Peut-on s’habituer à l’horreur ? De loin, peut-être. Mais, au quotidien, les habitants de Syrie ont d’autres préoccupations. Comment survivre au siège à Alep, comment convaincre les jeunes de ne pas quitter la zone kurde de Amouda, comment acheter son mazout alors que les mafias ont gagné en influence à Masayaf et que les prix augmentent, comment permettre aux enfants d’Idleb de poursuivre leur scolarité, comment soigner les blessés des bombardements de Deraa bloqués à la frontière jordanienne? Il y a une force de vie, mais pourtant, Rana résume : “Notre vie, c’est la peur”.

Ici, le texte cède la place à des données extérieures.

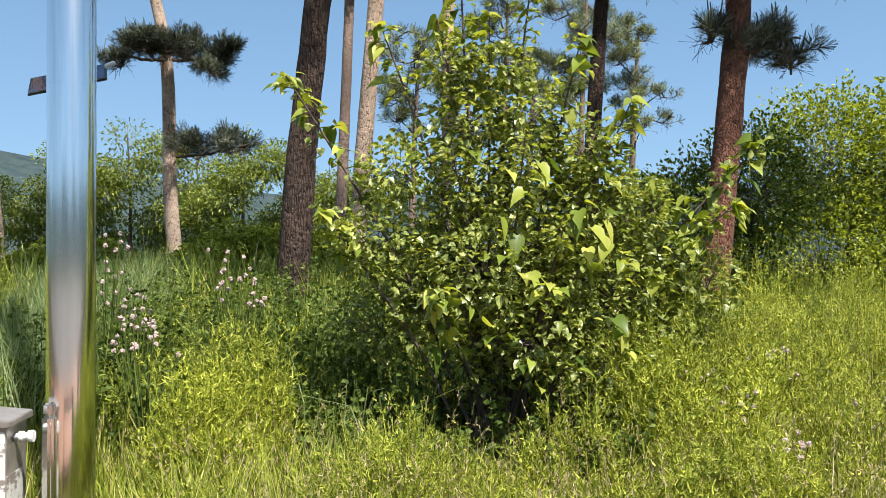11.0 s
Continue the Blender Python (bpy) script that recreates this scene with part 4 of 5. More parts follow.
def build_shrub():
    base = (0.35, 5.2, float(ground_z(np.array(0.35), np.array(5.2))))
    spires = [(0.16, 5.0, 3.24), (0.60, 5.0, 3.08), (-0.85, 4.9, 2.42), (1.16, 4.9, 2.27), (1.92, 4.9, 2.02), (0.03, 5.0, 2.78), (-0.30, 4.95, 2.72), (0.88, 4.95, 2.66), (-0.62, 4.8, 1.62), (1.72, 4.8, 1.66), (0.0, 4.5, 1.18), (0.34, 5.0, 2.80)]
    body = []
    for k in range(20):
        a = k * 2.4
        body.append((0.45 + 0.75 * math.cos(a) * RNG.uniform(0.5, 1), 5.1 + 0.5 * math.sin(a), RNG.uniform(1.2, 2.1)))
    stems = []
    for tx, ty, tz in spires + body:
        foot = (0.38 + RNG.uniform(-0.12, 0.12), 5.2 + RNG.uniform(-0.1, 0.1), 0.0)
        stems.append(([foot, (foot[0] + (tx - foot[0]) * 0.35, 5.2 + (ty - 5.2) * 0.3, tz * 0.45), (foot[0] + (tx - foot[0]) * 0.75, 5.2 + (ty - 5.2) * 0.7, tz * 0.8), (tx, ty, tz)], 0.014, 0.004))
    mounds = [(0.35, 5.35, 1.45, 0.60), (-0.05, 5.25, 1.25, 0.40), (0.75, 5.2, 1.50, 0.50), (0.35, 5.35, 0.95, 0.50), (1.10, 5.1, 1.20, 0.45), (1.32, 5.05, 1.02, 0.34), (0.22, 5.1, 1.82, 0.30), (0.62, 5.1, 1.92, 0.30), (0.95, 5.05, 1.72, 0.30),
              (0.62, 4.85, 0.95, 0.36), (0.98, 4.85, 0.76, 0.32), (-0.32, 5.3, 0.95, 0.32), (0.30, 4.85, 1.30, 0.34), (1.62, 5.05, 1.20, 0.24),
              (0.20, 5.05, 2.20, 0.25), (0.56, 5.05, 2.22, 0.25), (0.90, 5.0, 2.02, 0.25), (0.10, 5.0, 2.52, 0.19), (-0.20, 5.0, 1.88, 0.25), (1.20, 5.0, 1.62, 0.28), (-0.36, 5.0, 1.48, 0.28), (0.42, 5.0, 2.50, 0.18)]
    shrub = leafy_plant("shrub", "leafy mulberry shrub with bright young shoots", "shrub", base, stems,
                        [(x, y, z, r, int(2700 * r**1.7), 0.85) for x, y, z, r in mounds], 0.050, 0.043, M_LEAF_SMALL, 0.25, 0.2, density=1.4, shape=round_leaves)
    # smaller leaves along every stem
    small_b, small_d = [], []
    for pts, _, _ in stems:
        line = spline(pts, 60)
        for k in range(20, 60):
            for _ in range(2 if pts[-1][2] > 2.2 else 3):
                d = unit(RNG.normal(size=3) * (1, 1, 0.4) + (0, -0.2, 0.1))
                small_b.append(line[k] + d * RNG.uniform(0.02, 0.11))
                small_d.append(d)
    tag_mass(tri_mesh("spray_foliage", round_leaves(np.array(small_b), np.array(small_d), 0.060, 0.048, 0.35, 0.3) - np.array(base), M_LEAF_SMALL, shrub))
    # large drooping leaves on side shoots towards the tips
    shift = np.array(base)
    big, shoots = [], []
    for pts, _, _ in stems[:len(spires)]:
        line = spline(pts, 60)
        for k in range(34, 60, 2):
            d = unit(RNG.normal(size=3) * (1, 1, 0.25) + (0, -0.15, 0.15))
            reach = RNG.uniform(0.04, 0.20) * (1.15 - 0.5 * (k - 34) / 26)
            end = line[k] + d * reach
            shoots.append((line[k], end))
            for q in range(2):
                big.append((line[k] + d * reach * (0.4 + 0.3 * q), unit(d + RNG.normal(size=3) * (0.7, 0.7, 0.3) - (0, 0, 0.25))))
        for _ in range(4):
            big.append((line[-1], unit(RNG.normal(size=3) * (1, 1, 0.2) - (0, 0.3, 0.1))))
    for _ in range(60):
        a, h = RNG.uniform(-2.0, 1.2), RNG.uniform(0.7, 2.0)
        r = 0.85 * math.sqrt(max(0.1, 1 - ((h - 1.2) / 1.1) ** 2))
        d = unit(np.array([math.cos(a), math.sin(a) - 0.3, 0.1]))
        c = np.array((0.5 + math.cos(a) * r, 5.1 + math.sin(a) * r * 0.7, h))
        for _ in range(3):
            big.append((c + RNG.normal(size=3) * 0.06, unit(d + RNG.normal(size=3) * 0.5 - (0, 0, 0.2))))
    b, d = np.array([q[0] for q in big]), np.array([q[1] for q in big])
    v, f = broad_leaves(b, d, 0.098, 0.084, 0.5, 0.3)
    tag_mass(tri_mesh("young_foliage", v - shift, M_LEAF_BIG, shrub, "large heart-shaped yellow-green leaves", f, True))
    p, q = np.array([s[0] for s in shoots]), np.array([s[1] for s in shoots])
    tag_mass(tri_mesh("shoot_mass", rods(p, q, 0.004, 0.0025) - shift, M_HERB, shrub, "green side shoots"))
    return shrub


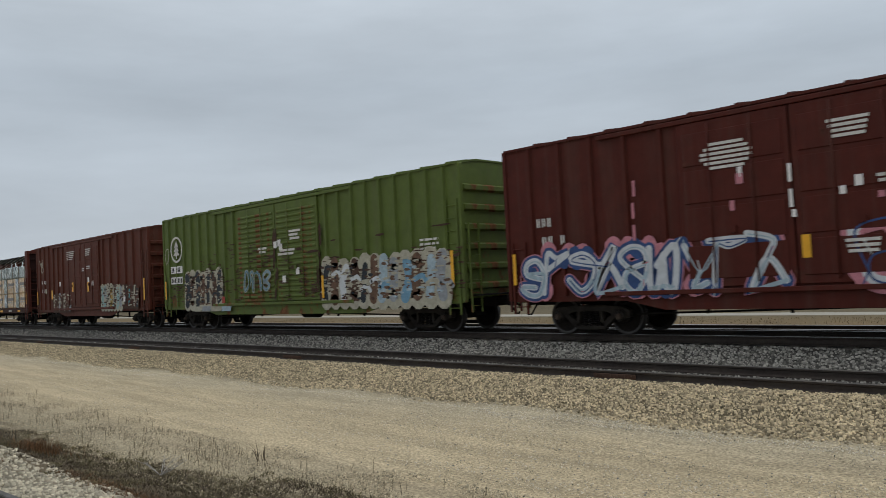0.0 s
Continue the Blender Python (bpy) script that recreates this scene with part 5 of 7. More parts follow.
    for y, d in ((-0.95, 0.20), (-0.42, 0.08), (0.42, 0.08), (0.95, 0.20)):
        wk.box(-half - 0.1, half + 0.1, y - 0.02, y + 0.02, zt - d, zt + 0.03)
    for k in range(int(half * 2 / 0.25)):
        x = -half + k * 0.25
        for y0, y1 in ((-0.95, -0.42), (0.42, 0.95)):
            wk.box(x, x + 0.16, y0, y1, zt - 0.02, zt)
    part("roof_walkway", wk, M_STEEL, car, "dark steel roof walkway")
    nb = 17 if bays == 4 else 11 if patches else 13
    bk = Mesh().box(-0.03, 0.03, -1.0, 1.0, -0.08, -0.04)
    for y in (-0.98, 0.98):
        bk.box(-0.045, 0.045, y - 0.03, y + 0.03, -lift + 0.3, -0.04)
    bk = bk.data("walkway_bracket", paint)
    for k in range(nb):
        part("walkway_bracket", bk, None, car, at=pose(-half + 0.1 + k * (2 * half - 0.2) / (nb - 1), 0, zt))
    ht = Mesh().box(-half + 0.6, half - 0.6, -0.28, 0.28, eave + 0.36, eave + 0.50, 0.03)
    part("roof_hatch", ht, paint, car)
    for s in (-1, 1):
        cp = Mesh()
        for k in range(5):
            cp.box(min(s * (half + 0.05), s * (half + 0.55)), max(s * (half + 0.05), s * (half + 0.55)), -0.9 + k * 0.4, -0.74 + k * 0.4, zt - 0.02, zt + 0.02)
        cp.box(min(s * (half + 0.5), s * (half + 0.55)), max(s * (half + 0.5), s * (half + 0.55)), -0.95, 0.95, zt - 0.04, zt + 0.03)
        part("crossover_step", cp, M_STEEL, car)
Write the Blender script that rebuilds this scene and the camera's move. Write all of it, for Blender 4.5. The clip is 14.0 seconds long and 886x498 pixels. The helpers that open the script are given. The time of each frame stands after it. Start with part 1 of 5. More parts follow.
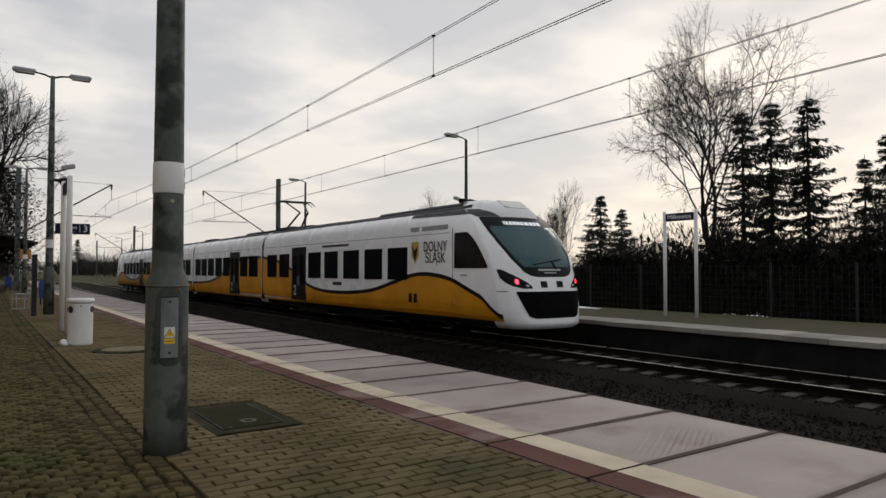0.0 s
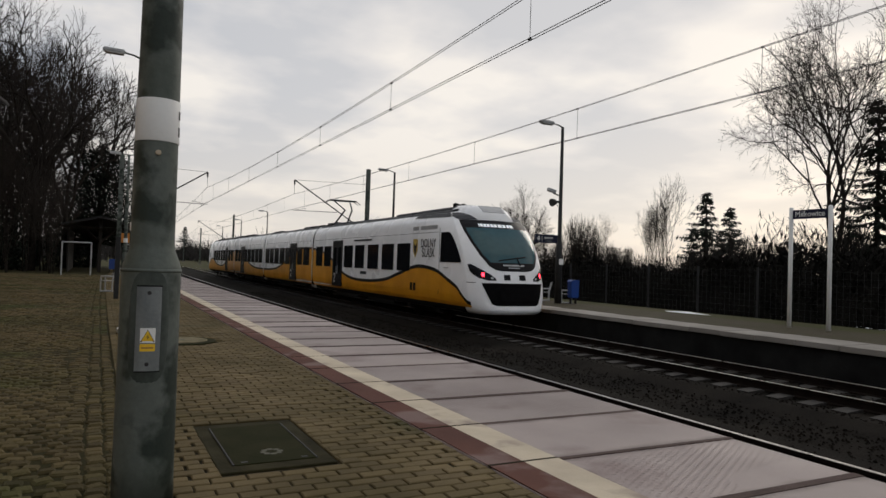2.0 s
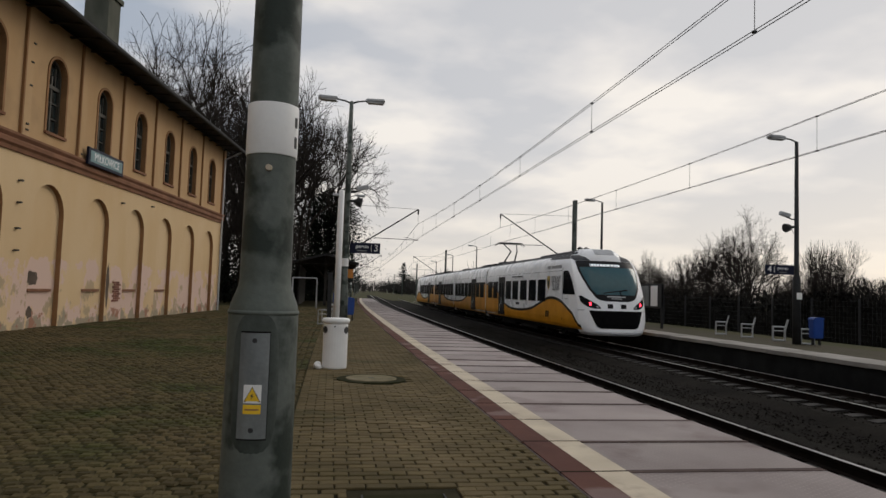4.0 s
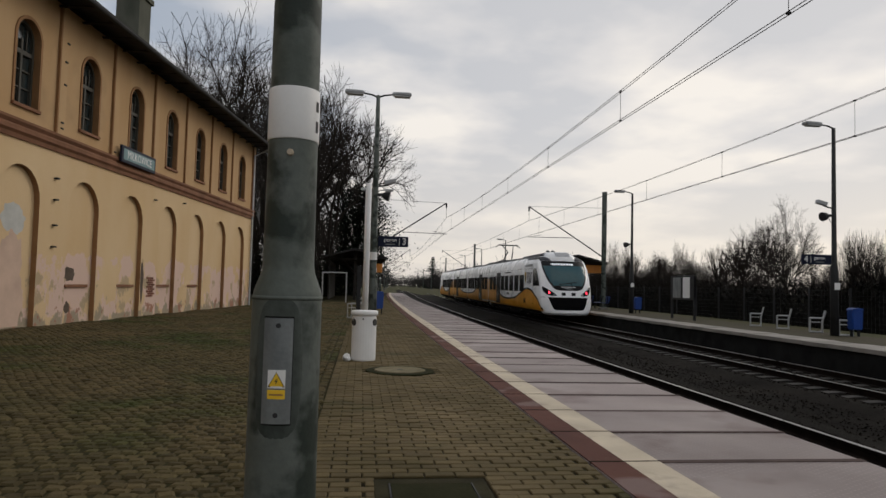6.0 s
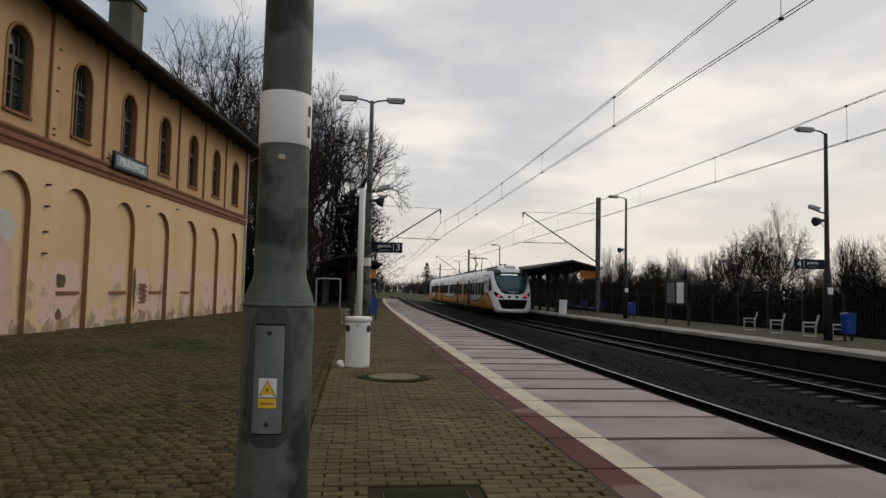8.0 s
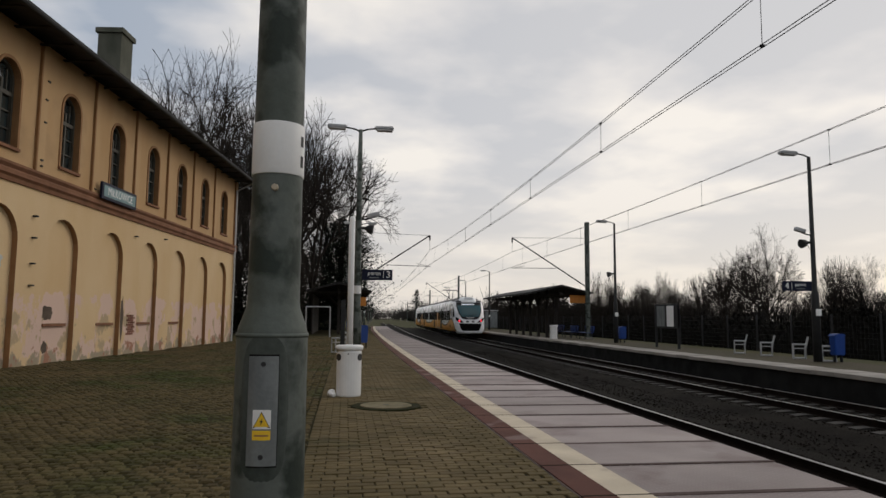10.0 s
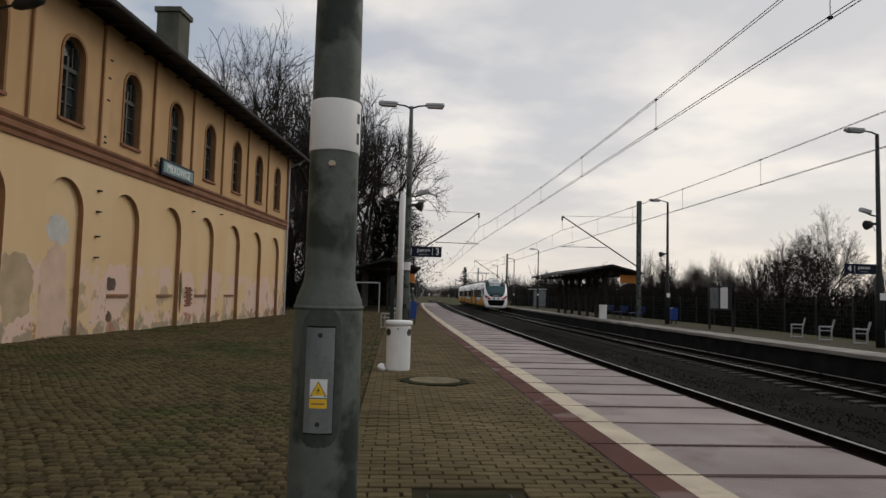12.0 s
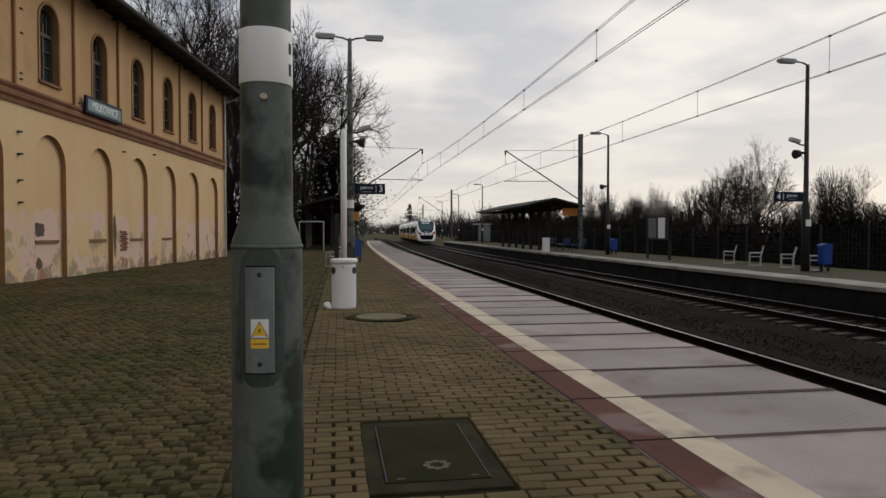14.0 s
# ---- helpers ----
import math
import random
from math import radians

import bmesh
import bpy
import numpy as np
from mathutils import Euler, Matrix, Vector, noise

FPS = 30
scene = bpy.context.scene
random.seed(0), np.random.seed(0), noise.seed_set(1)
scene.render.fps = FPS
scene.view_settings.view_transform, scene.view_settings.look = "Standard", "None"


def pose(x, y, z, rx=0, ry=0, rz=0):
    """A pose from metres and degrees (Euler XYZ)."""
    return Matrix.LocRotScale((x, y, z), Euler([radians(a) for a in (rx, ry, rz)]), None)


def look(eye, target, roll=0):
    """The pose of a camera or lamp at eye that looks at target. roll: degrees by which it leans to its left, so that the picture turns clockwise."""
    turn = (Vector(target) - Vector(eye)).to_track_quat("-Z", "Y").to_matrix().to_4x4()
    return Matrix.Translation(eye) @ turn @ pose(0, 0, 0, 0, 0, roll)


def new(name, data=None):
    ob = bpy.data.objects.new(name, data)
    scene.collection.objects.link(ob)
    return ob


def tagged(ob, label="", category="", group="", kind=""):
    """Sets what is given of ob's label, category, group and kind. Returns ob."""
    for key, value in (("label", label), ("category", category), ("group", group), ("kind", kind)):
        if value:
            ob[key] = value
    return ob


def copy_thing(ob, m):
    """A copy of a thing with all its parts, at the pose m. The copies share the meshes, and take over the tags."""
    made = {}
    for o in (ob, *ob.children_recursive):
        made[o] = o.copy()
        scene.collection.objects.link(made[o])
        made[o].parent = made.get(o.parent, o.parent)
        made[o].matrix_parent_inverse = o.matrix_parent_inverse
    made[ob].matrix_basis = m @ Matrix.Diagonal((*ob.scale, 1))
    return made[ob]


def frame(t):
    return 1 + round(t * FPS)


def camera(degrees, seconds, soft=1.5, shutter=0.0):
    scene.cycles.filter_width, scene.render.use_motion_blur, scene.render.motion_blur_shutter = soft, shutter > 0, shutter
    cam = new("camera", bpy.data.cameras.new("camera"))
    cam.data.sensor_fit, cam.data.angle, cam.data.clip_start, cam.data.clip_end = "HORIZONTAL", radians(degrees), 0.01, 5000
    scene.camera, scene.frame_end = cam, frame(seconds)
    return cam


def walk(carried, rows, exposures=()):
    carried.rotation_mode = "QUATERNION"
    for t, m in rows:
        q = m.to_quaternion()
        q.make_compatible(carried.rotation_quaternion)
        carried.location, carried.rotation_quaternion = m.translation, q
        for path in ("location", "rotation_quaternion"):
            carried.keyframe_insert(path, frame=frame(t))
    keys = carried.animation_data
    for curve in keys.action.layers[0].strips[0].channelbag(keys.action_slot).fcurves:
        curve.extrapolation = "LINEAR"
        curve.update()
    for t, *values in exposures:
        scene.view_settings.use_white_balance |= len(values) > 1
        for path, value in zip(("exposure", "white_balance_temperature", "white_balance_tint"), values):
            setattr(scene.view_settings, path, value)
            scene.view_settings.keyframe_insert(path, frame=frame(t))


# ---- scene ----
cam = camera(66.2, 14.0)

PATH = [
    (0, (-0.922, -1.998, 1.298), (0.22, -0.357, 1.363), 0.0),
    (0.5, (-0.675, -1.780, 1.237), (0.463, -0.135, 1.267), -1.5),
    (1, (-0.459, -1.289, 1.259), (0.582, 0.418, 1.213), -0.2),
    (1.5, (-0.285, -0.985, 1.243), (0.800, 0.694, 1.186), 0.7),
    (2, (-0.017, -0.667, 1.268), (0.898, 1.111, 1.316), 1.9),
    (2.5, (0.150, -0.275, 1.283), (0.824, 1.604, 1.406), 2.2),
    (3, (0.373, 0.017, 1.318), (0.976, 1.915, 1.496), 2.1),
    (3.5, (0.533, 0.133, 1.294), (0.956, 2.086, 1.374), 2.5),
    (4, (0.524, 0.196, 1.303), (0.856, 2.164, 1.429), 1.9),
    (4.2, (0.514, 0.2, 1.287), (0.74, 2.185, 1.389), 0.8),
    (6.3, (0.557, 0.256, 1.26), (0.807, 2.237, 1.369), 1.5),
    (6.5, (0.555, 0.271, 1.259), (0.8, 2.251, 1.397), 1.3),
    (7, (0.548, 0.224, 1.249), (0.716, 2.211, 1.401), 2.3),
    (7.5, (0.562, 0.249, 1.261), (0.739, 2.24, 1.33), 2.1),
    (8, (0.561, 0.271, 1.263), (0.826, 2.249, 1.387), 1.3),
    (8.5, (0.554, 0.272, 1.269), (0.853, 2.239, 1.473), 0.4),
    (8.7, (0.552, 0.271, 1.27), (0.867, 2.235, 1.479), 0.2),
    (10.8, (0.52, 0.259, 1.261), (0.762, 2.236, 1.441), 1.9),
    (11, (0.514, 0.253, 1.257), (0.735, 2.235, 1.415), 4.9),
    (11.5, (0.521, 0.247, 1.267), (0.684, 2.236, 1.399), 2.2),
    (12, (0.52, 0.238, 1.259), (0.674, 2.228, 1.393), 1.5),
    (12.5, (0.517, 0.254, 1.258), (0.688, 2.243, 1.367), 1.4),
    (13, (0.531, 0.216, 1.253), (0.742, 2.204, 1.298), 1.2),
    (13.5, (0.528, 0.241, 1.254), (0.794, 2.223, 1.237), 0.9),
    (14, (0.541, 0.266, 1.252), (0.858, 2.241, 1.202), -0.0),
]
walk(cam, [(t, look(eye, target, roll)) for t, eye, target, roll in PATH], exposures=((0.0, 0.0, 6640, 10), (14.0, 0.0, 6640, 10)))


# ---- light ----
world = bpy.data.worlds.new("sky")
scene.world = world
world.use_nodes = True
SUN_EL, SUN_AZ = 16.0, 62.0   # low sun behind cloud, azimuth clockwise from +y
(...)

Car depuis six ans, c’est la guerre. La répression des services de renseignement et de l’armée syrienne, mais aussi les bombes russes, la logistique turque et le soutien d’autres pays de la Méditerranée. Le Monde arabe, entité politique, a implosé. La Ligue Arabe a montré ses limites. La question palestinienne, qui servait de ciment aux nations arabes depuis les années 1960, est passée au second plan. Les diplomaties ont prouvé que leurs intérêts nationaux seuls comptaient. Les idéaux de la Société des Nations se sont fracassés sur ces six années de conflit.
Si la région vit au rythme des négociations de Genève et de la crainte du retour des djihadistes dans leurs pays d’origine, les Syriens qui ont trouvé refuge en Europe continuent de témoigner de leur quotidien, comme ces anciennes prisonnières qui racontent le système de torture dans les geôles du régime al Assad à travers le théâtre.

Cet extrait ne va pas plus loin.